Brad: You can never expect that to happen. We can’t imagine that we’ll ever have an opening like that again. We’ve love to, but that’s one for the record books.
Is “The Birds” still happening?
Brad: We keep trying, but I don’t know. I mean, that’s such a… That’s so hard and to get the script right. We continue and we struggle and I just don’t have a ton to say about it until we’ve got something good. I’ve talked about it enough and I don’t want to look like a…
What’s the central challenge? Is it just the Hitchcock always being in the background?
Brad: That’s huge. And the limitations that birds… What do they do? They peck and poke.
Andrew: And poop.
Brad: Right, so there’s not a lot of variety as to what can happen.
Andrew: You start with the shitting and you build up to pecking and then they poke.

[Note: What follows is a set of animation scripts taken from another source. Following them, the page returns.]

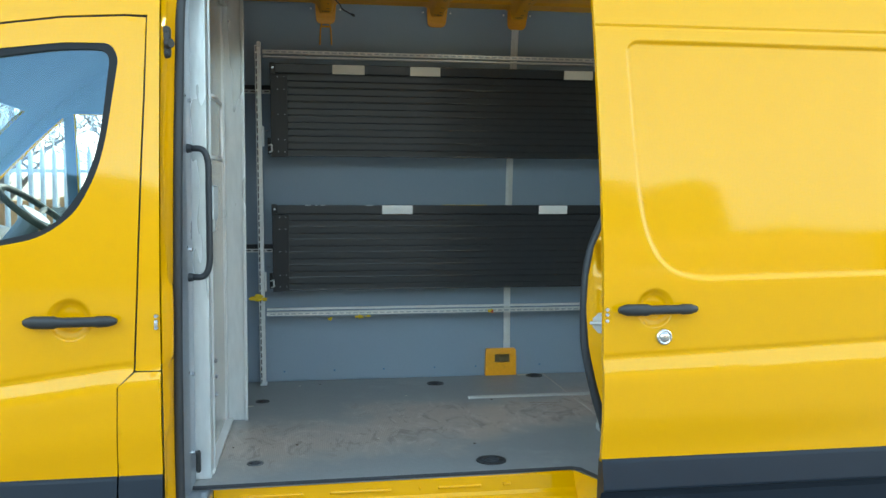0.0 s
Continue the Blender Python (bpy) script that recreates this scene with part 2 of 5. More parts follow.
def floor_material():
    m = surf("anti_slip_floor", (0.222, 0.235, 0.238), (0.262, 0.272, 0.275), 0.42, big=1.6, fine=90, bump=0.0, rough_var=0.1)
    n, l = m.node_tree.nodes, m.node_tree.links
    b = n["Principled BSDF"]
    base = b.inputs["Base Color"].links[0].from_socket
    tc = n.new("ShaderNodeTexCoord")
    sep = n.new("ShaderNodeSeparateXYZ")
    l.new(tc.outputs["Object"], sep.inputs[0])

    def math_node(op, a, c=None):
        x = n.new("ShaderNodeMath")
        x.operation = op
        for sock, v in zip(x.inputs, (a, c)):
            if v is None:
                continue
            if hasattr(v, "node"):
                l.new(v, sock)
            else:
                sock.default_value = v
        return x.outputs[0]

    def noise(scale, detail, rough=0.55, distort=0.0, size=(1, 1, 1), turn=0.0):
        mp = n.new("ShaderNodeMapping")
        mp.inputs["Scale"].default_value, mp.inputs["Rotation"].default_value = size, (0, 0, radians(turn))
        l.new(tc.outputs["Object"], mp.inputs["Vector"])
        x = n.new("ShaderNodeTexNoise")
        x.inputs["Scale"].default_value, x.inputs["Detail"].default_value = scale, detail
        x.inputs["Roughness"].default_value, x.inputs["Distortion"].default_value = rough, distort
        l.new(mp.outputs[0], x.inputs["Vector"])
        return x.outputs[0]

    def step(src, lo, hi):
        r = n.new("ShaderNodeMapRange")
        r.interpolation_type = "SMOOTHSTEP"
        r.inputs["From Min"].default_value, r.inputs["From Max"].default_value = lo, hi
        l.new(src, r.inputs["Value"])
        return r.outputs[0]

    def blend(fac, under, col):
        x = n.new("ShaderNodeMix")
        x.data_type = "RGBA"
        x.inputs["B"].default_value = (*col, 1)
        l.new(fac, x.inputs["Factor"])
        l.new(under, x.inputs["A"])
        return x.outputs["Result"]

    # trodden mud: a broad soft band along the middle of the floor, smeared by boots
    line = math_node("ADD", math_node("MULTIPLY", sep.outputs["X"], 0.30), 3.60)
    away = math_node("ABSOLUTE", math_node("SUBTRACT", sep.outputs["Y"], line))
    band = math_node("SUBTRACT", 0.95, math_node("MULTIPLY", away, 1.40))
    cloud = math_node("MULTIPLY", math_node("SUBTRACT", noise(2.1, 6.0, 0.6), 0.5), 1.5)
    mud = step(math_node("ADD", band, cloud), 0.34, 0.84)
    c = blend(step(noise(1.3, 5.0), 0.5, 0.72), base, (0.27, 0.28, 0.285))
    c = blend(math_node("MULTIPLY", mud, 0.85), c, (0.44, 0.365, 0.305))
    smear = noise(8.0, 9.0, 0.70, 0.9, (2.4, 0.9, 1), 24)
    swirl = noise(5.5, 9.0, 0.74, 1.3, (1.9, 0.9, 1), -12)
    c = blend(math_node("MULTIPLY", math_node("MULTIPLY", step(smear, 0.52, 0.68), mud), 0.72), c, (0.53, 0.47, 0.43))
    c = blend(math_node("MULTIPLY", math_node("MULTIPLY", step(swirl, 0.52, 0.62), mud), 0.66), c, (0.155, 0.127, 0.110))
    c = blend(math_node("MULTIPLY", math_node("MULTIPLY", step(noise(2.6, 10.0, 0.62, 4.0, (1.6, 1.0, 1), 60), 0.56, 0.62), mud), 0.30), c, (0.58, 0.53, 0.49))
    c = blend(math_node("MULTIPLY", step(noise(19.0, 4.0, 0.6, 0.6, (1.0, 1.8, 1)), 0.66, 0.71), math_node("MULTIPLY", mud, 0.85)), c, (0.085, 0.07, 0.062))
    c = blend(math_node("MULTIPLY", step(noise(3.4, 8.0, 0.75, 0.8), 0.53, 0.74), 0.40), c, (0.44, 0.44, 0.435))
    c = blend(math_node("MULTIPLY", step(noise(4.2, 8.0, 0.74), 0.54, 0.74), 0.40), c, (0.12, 0.12, 0.12))
    # fine anti-slip ribs pressed into the resin film; grooves darkened for shade and mud
    wave = n.new("ShaderNodeTexWave")
    wave.wave_type, wave.bands_direction = "BANDS", "X"
    wave.inputs["Scale"].default_value, wave.inputs["Distortion"].default_value = 42.0, 0.0
    l.new(tc.outputs["Object"], wave.inputs["Vector"])
    c = blend(math_node("MULTIPLY", step(wave.outputs[0], 0.55, 0.1), math_node("ADD", math_node("MULTIPLY", mud, 0.20), 0.05)), c, (0.10, 0.097, 0.095))
    l.new(c, b.inputs["Base Color"])
    bp = n.new("ShaderNodeBump")
    bp.inputs["Strength"].default_value, bp.inputs["Distance"].default_value = 0.16, 0.002
    l.new(math_node("ADD", math_node("MULTIPLY", wave.outputs[0], 0.6), math_node("MULTIPLY", noise(60.0, 5.0, 0.6), 0.4)), bp.inputs["Height"])
    l.new(bp.outputs[0], b.inputs["Normal"])
    return m


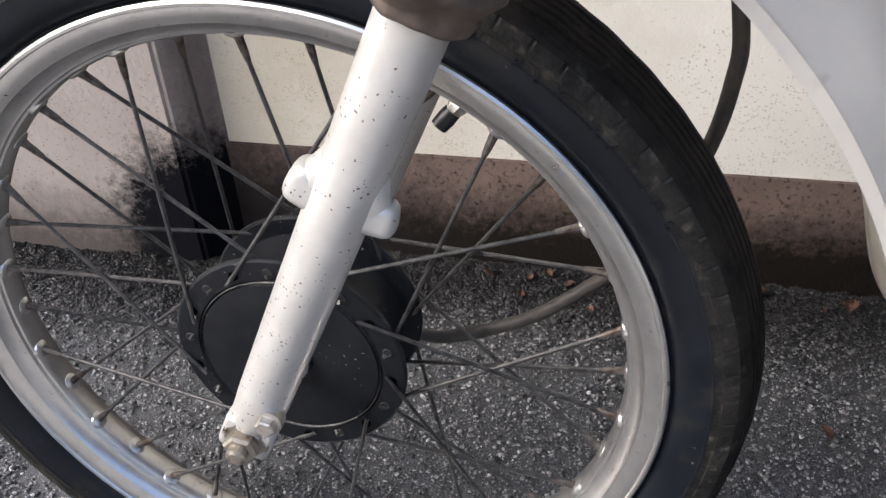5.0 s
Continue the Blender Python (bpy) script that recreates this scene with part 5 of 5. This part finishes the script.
# handlebar, risers, switchgear, lever
BAR = [(0.4745, -0.363, 1.0145), (0.407, -0.222, 1.0200), (0.372, -0.142, 1.018), (0.347, -0.108, 1.005), (0.331, -0.093, 0.980), (0.325, -0.082, 0.948), (0.327, -0.066, 0.9350), (0.3274, -0.05, 0.9325), (0.3274, 0.0, 0.9325), (0.3274, 0.075, 0.9330), (0.3340, 0.098, 0.943), (0.3490, 0.130, 0.966), (0.3630, 0.162, 0.989), (0.382, 0.203, 1.015), (0.420, 0.25, 1.043), (0.473, 0.318, 1.036), (0.515, 0.378, 1.025)]
part("handlebar", tube(BAR, 0.0108, 20, 140), M_CHROME, bike, "chromed tubular handlebar", 60)


def stadium_ring(o, length, width, s, n=40, flute=0.0):
    """Points round a block with round ends, long along BACK, at height s along RAKE."""
    ring = []
    for k in range(n):
        a = 2 * math.pi * k / n
        w = width / 2 - (flute if k % 2 else 0.0)
        ring.append(o + BACK * (math.copysign(length / 2 - width / 2, math.cos(a)) + w * math.cos(a)) + Vector((0, w * math.sin(a), 0)) + RAKE * s)
    return ring


def riser_cap(o, s0, s1):
    """The clamp's upper half, with two deep bolt holes and a slot sunk into its top."""
    bm = bmesh.new()
    loops = [[bm.verts.new(p) for p in stadium_ring(o, le, wi, s)] for le, wi, s in ((0.0645, 0.0295, s0), (0.0655, 0.0305, s0 + 0.001), (0.0655, 0.0305, s1 - 0.0022), (0.0635, 0.0285, s1))]
    for lo_, hi_ in zip(loops, loops[1:]):
        for k in range(len(lo_)):
            bm.faces.new((lo_[k], lo_[(k + 1) % len(lo_)], hi_[(k + 1) % len(lo_)], hi_[k]))
    bm.faces.new(loops[0][::-1])
    edges = [bm.edges.get((loops[3][k], loops[3][(k + 1) % 40])) for k in range(40)]
    for back, le, wi in ((-0.0205, 0.0150, 0.01499), (0.0, 0.0190, 0.0070), (0.0205, 0.0150, 0.01499)):
        h = [[bm.verts.new(p) for p in stadium_ring(o + BACK * back, le - c, wi - c, s, 24)] for c, s in ((0.0, s1), (0.0010, s1 - 0.0012), (0.0012, s1 - 0.010))]
        for hi_, lo_ in zip(h, h[1:]):
            for k in range(24):
                bm.faces.new((hi_[k], hi_[(k + 1) % 24], lo_[(k + 1) % 24], lo_[k]))
        bm.faces.new(h[2])
        edges += [bm.edges.get((h[0][k], h[0][(k + 1) % 24])) for k in range(24)]
    bmesh.ops.triangle_fill(bm, use_beauty=True, use_dissolve=False, edges=edges, normal=RAKE)
    bmesh.ops.recalc_face_normals(bm, faces=bm.faces)
    return bm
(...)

Brad: Yeah. So it’s hard. It’s a much harder movie to do. As you guys know, we lay ourselves out there and get annihilated out there online all day long and that movie just opens us up to a whole different level of annihilation.
Then why pursue it?
Brad: You know what? In terms of “Why pursue it?” As a producer, you pursue a bunch of things and the ones that come to fruition, you make and the other ones you try and it’s a good effort. At this point, we’re gonna make this and we’re gonna make the next “Friday the 13th,” I hope, and then we’ll see where we are with scripts and material, but it doesn’t feel like that’s up next for us.
I’ve had two people tell me that “Butcherhouse Chronicles” is a great script. Where are you guys on that?
Brad: It is. We’re close. It’s an original script. It’s out of a play. But it’s an original. That feels more in the wheelhouse of “Friday the 13th” – Fun, horror, kids running around, not too much torture or pulling people’s nails or teeth out…
Andrew: Great villain.
Brad: Yeah, great villain. So that one feels pretty good. As you guys know, we don’t make these movies and then send people to our sets and have them make it for us, so our limitation is the amount of time Drew and I can actually spend on set. So it feels like this year is spoken for, fortunately. Hopefully that’s a 2010 movie for us.